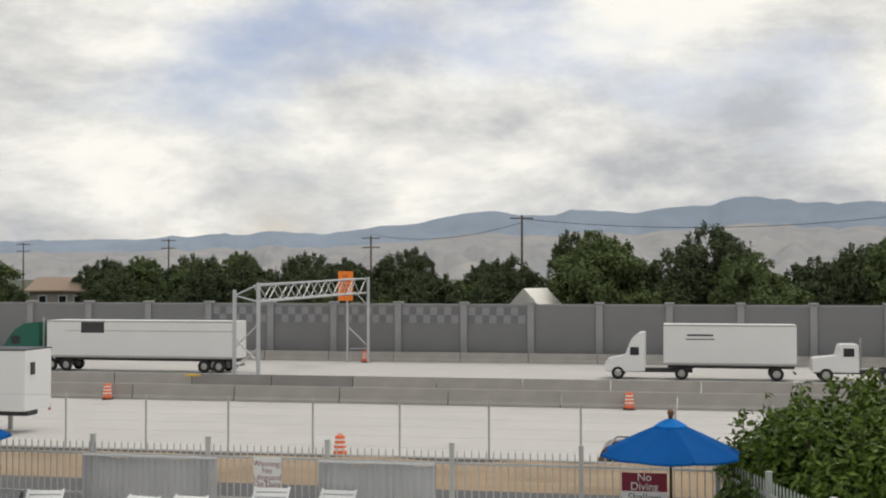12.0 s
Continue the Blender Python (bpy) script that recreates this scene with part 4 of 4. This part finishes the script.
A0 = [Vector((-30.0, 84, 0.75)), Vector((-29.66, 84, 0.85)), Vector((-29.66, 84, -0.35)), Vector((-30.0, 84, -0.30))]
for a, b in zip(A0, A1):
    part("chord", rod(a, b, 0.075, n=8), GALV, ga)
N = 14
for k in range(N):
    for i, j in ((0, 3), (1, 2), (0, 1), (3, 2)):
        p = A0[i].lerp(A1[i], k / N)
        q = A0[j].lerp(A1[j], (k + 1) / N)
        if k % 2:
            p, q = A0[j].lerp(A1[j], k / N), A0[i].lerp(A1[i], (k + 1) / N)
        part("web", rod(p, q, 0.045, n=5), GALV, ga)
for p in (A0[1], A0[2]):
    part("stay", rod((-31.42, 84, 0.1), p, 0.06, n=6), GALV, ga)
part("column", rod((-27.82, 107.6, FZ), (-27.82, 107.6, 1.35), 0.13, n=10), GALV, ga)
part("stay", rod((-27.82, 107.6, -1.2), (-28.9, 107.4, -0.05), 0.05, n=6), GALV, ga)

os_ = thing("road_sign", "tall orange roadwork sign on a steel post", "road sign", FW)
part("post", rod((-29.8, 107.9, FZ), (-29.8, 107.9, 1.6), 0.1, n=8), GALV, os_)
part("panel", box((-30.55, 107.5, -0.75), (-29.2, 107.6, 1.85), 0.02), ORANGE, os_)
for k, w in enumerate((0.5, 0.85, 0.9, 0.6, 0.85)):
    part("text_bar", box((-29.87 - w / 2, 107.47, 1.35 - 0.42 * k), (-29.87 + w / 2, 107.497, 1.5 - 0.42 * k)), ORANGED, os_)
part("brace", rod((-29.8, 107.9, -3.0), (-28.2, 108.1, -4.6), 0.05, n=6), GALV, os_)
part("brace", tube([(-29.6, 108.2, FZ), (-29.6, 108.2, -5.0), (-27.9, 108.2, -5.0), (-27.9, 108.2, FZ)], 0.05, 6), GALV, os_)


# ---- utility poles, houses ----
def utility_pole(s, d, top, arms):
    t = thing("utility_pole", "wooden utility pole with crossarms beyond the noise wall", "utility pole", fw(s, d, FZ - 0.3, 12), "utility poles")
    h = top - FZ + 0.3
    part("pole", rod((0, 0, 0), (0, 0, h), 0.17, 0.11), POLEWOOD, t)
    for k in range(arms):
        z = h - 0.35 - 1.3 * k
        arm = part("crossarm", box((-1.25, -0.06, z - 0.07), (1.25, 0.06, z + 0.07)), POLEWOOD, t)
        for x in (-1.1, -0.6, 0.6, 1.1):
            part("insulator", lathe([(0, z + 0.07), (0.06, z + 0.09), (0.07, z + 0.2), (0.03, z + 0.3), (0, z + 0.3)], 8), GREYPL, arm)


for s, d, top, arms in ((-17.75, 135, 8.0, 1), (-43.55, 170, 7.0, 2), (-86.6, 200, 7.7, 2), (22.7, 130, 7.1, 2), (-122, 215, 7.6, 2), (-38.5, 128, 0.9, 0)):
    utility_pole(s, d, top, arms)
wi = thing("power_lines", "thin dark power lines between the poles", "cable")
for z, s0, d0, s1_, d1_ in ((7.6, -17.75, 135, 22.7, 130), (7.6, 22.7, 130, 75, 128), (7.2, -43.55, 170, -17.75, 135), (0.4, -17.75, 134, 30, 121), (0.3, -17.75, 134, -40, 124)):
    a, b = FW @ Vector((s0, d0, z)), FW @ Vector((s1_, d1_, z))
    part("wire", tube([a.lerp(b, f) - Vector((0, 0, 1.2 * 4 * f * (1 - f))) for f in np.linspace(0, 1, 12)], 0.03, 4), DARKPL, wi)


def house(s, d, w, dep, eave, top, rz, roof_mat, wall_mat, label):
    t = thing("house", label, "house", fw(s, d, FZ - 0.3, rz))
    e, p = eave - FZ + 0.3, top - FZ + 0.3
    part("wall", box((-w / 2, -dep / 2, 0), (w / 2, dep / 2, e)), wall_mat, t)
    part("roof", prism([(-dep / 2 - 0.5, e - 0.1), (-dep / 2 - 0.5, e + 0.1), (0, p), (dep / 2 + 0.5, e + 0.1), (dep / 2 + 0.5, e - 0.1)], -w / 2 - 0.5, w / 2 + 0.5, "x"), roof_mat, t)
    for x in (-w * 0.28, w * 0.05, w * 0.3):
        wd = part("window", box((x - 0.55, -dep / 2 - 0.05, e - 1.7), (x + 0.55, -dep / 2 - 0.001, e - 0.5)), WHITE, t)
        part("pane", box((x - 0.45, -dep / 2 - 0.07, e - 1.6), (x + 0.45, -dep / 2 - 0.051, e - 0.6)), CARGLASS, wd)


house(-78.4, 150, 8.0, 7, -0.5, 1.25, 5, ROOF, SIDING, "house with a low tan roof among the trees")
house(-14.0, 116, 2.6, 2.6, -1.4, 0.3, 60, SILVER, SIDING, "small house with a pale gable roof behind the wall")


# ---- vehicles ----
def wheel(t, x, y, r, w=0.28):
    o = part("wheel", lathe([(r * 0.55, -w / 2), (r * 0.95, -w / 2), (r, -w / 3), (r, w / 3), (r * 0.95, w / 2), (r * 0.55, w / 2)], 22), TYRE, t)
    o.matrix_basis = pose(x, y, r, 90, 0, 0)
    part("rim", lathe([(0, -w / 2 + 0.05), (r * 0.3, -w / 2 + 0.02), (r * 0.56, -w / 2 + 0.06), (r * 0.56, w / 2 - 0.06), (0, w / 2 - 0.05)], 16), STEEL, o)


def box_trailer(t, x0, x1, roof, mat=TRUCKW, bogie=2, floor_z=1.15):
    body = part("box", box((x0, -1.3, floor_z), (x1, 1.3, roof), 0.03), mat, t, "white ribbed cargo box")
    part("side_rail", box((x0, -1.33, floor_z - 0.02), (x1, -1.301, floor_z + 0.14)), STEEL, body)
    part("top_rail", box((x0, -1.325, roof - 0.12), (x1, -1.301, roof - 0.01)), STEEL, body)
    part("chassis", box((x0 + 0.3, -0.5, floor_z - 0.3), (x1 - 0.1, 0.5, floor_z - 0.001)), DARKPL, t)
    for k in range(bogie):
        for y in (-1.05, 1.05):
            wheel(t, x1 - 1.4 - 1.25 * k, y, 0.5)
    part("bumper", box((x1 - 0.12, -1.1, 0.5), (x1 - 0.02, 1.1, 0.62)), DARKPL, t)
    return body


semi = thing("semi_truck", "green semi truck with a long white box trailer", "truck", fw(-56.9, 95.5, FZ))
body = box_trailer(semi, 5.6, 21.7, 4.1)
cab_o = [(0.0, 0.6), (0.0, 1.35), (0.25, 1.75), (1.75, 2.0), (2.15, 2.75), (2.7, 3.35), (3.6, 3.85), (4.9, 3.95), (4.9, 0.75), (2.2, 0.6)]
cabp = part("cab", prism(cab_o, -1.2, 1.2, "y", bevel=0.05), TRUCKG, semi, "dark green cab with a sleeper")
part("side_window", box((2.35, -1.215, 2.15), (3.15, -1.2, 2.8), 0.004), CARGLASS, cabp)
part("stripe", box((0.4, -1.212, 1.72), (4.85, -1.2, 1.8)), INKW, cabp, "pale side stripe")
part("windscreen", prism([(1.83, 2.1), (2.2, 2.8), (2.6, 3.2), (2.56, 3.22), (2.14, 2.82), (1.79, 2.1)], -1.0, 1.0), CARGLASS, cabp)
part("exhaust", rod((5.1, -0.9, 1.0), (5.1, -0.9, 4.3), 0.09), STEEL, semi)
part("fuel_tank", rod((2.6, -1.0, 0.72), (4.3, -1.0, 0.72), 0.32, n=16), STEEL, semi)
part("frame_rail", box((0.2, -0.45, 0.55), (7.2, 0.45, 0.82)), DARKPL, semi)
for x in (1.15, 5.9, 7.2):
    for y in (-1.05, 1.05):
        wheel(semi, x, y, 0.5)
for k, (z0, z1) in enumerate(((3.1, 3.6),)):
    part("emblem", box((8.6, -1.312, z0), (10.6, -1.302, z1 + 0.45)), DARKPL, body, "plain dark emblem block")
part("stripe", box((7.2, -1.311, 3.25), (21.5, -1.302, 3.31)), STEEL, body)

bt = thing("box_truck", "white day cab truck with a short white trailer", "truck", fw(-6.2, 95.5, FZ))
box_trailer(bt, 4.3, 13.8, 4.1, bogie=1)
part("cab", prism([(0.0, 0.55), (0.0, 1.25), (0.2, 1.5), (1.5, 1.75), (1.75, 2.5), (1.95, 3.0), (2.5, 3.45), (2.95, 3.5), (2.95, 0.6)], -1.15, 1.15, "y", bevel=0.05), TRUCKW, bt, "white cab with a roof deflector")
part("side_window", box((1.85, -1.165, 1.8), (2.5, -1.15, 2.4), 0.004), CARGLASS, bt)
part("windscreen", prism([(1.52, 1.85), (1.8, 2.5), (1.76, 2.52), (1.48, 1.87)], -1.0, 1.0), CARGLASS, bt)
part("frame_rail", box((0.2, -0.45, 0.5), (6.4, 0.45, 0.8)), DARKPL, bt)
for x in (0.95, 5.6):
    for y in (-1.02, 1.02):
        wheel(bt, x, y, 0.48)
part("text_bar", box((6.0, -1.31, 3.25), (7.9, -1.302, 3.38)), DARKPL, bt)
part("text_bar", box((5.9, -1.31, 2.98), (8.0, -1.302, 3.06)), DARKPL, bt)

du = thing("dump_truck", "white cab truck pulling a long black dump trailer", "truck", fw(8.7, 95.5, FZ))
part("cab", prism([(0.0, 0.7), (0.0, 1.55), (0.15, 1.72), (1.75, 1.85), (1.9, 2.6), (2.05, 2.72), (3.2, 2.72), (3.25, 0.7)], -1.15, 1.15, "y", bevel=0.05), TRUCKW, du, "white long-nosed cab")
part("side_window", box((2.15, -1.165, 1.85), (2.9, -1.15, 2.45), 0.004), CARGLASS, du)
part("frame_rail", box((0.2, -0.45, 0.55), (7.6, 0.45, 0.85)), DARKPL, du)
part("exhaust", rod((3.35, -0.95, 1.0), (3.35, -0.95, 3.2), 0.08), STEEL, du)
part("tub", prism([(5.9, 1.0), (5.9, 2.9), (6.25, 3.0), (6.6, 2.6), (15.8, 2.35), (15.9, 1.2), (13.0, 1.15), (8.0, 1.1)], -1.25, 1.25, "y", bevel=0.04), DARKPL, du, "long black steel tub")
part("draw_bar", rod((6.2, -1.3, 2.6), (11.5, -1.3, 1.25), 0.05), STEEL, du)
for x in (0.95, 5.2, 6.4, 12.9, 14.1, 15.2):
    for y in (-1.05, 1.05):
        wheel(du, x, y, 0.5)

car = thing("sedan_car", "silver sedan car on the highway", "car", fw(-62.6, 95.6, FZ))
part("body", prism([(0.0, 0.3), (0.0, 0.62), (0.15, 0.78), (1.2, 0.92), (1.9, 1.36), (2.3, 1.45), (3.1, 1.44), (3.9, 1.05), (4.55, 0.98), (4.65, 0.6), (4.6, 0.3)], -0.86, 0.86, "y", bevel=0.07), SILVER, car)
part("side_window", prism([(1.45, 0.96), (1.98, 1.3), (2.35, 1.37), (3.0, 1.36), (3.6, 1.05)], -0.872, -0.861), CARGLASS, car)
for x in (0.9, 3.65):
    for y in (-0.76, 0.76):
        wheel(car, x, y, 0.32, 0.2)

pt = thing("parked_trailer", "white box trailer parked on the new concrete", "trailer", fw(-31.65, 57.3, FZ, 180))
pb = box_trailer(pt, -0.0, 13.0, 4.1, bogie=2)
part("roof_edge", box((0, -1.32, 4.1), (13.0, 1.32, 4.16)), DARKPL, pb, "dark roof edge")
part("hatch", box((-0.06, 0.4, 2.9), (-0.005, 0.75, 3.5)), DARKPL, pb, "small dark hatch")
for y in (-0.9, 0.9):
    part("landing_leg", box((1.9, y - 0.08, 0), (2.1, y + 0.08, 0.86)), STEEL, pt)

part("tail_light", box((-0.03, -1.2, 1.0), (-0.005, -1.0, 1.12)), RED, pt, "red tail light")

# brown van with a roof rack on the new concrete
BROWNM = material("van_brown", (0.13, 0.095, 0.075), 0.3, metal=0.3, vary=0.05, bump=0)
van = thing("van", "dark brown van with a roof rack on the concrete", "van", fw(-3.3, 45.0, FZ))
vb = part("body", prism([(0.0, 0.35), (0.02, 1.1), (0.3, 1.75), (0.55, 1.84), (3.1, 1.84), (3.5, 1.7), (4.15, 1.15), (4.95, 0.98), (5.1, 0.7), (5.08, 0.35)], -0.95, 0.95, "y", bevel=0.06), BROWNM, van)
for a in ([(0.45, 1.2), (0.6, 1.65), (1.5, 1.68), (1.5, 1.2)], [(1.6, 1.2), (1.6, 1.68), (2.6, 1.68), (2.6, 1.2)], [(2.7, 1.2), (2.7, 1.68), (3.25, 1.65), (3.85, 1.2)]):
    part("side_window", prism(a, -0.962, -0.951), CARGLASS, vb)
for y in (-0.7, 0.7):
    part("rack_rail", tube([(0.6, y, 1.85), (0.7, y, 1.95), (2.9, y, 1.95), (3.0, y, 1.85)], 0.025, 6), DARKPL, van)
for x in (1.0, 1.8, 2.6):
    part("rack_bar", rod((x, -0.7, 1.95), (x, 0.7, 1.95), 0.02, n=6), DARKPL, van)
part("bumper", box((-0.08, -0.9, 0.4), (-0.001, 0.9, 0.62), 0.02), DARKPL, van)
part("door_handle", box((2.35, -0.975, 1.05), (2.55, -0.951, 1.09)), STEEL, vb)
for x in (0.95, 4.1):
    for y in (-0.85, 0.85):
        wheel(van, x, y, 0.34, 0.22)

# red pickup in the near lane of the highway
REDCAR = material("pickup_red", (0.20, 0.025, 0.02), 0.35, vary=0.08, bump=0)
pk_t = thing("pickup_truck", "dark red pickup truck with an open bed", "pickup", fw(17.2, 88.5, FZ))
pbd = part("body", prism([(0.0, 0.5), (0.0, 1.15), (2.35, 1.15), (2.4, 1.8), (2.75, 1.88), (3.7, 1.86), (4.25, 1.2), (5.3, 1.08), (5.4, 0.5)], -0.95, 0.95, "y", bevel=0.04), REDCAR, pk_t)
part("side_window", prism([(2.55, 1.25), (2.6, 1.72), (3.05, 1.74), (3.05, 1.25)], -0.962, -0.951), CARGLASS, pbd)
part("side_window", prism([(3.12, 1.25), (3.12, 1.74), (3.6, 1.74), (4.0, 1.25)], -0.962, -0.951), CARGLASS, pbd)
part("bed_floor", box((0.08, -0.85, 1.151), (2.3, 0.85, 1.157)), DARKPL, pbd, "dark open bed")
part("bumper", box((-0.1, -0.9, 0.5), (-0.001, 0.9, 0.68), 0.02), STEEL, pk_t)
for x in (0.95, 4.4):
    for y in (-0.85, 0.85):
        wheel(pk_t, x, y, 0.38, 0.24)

TASK OBJECTIVE: Output exactly one stretch of the listing: from the line containing "Continue the Blender" through the line containing "0.05, n=6), GALV, ga)", both end lines included.

FULL RESPONSE:
Continue the Blender Python (bpy) script that recreates this scene with part 4 of 4. This part finishes the script.
A0 = [Vector((-30.0, 84, 0.75)), Vector((-29.66, 84, 0.85)), Vector((-29.66, 84, -0.35)), Vector((-30.0, 84, -0.30))]
for a, b in zip(A0, A1):
    part("chord", rod(a, b, 0.075, n=8), GALV, ga)
N = 14
for k in range(N):
    for i, j in ((0, 3), (1, 2), (0, 1), (3, 2)):
        p = A0[i].lerp(A1[i], k / N)
        q = A0[j].lerp(A1[j], (k + 1) / N)
        if k % 2:
            p, q = A0[j].lerp(A1[j], k / N), A0[i].lerp(A1[i], (k + 1) / N)
        part("web", rod(p, q, 0.045, n=5), GALV, ga)
for p in (A0[1], A0[2]):
    part("stay", rod((-31.42, 84, 0.1), p, 0.06, n=6), GALV, ga)
part("column", rod((-27.82, 107.6, FZ), (-27.82, 107.6, 1.35), 0.13, n=10), GALV, ga)
part("stay", rod((-27.82, 107.6, -1.2), (-28.9, 107.4, -0.05), 0.05, n=6), GALV, ga)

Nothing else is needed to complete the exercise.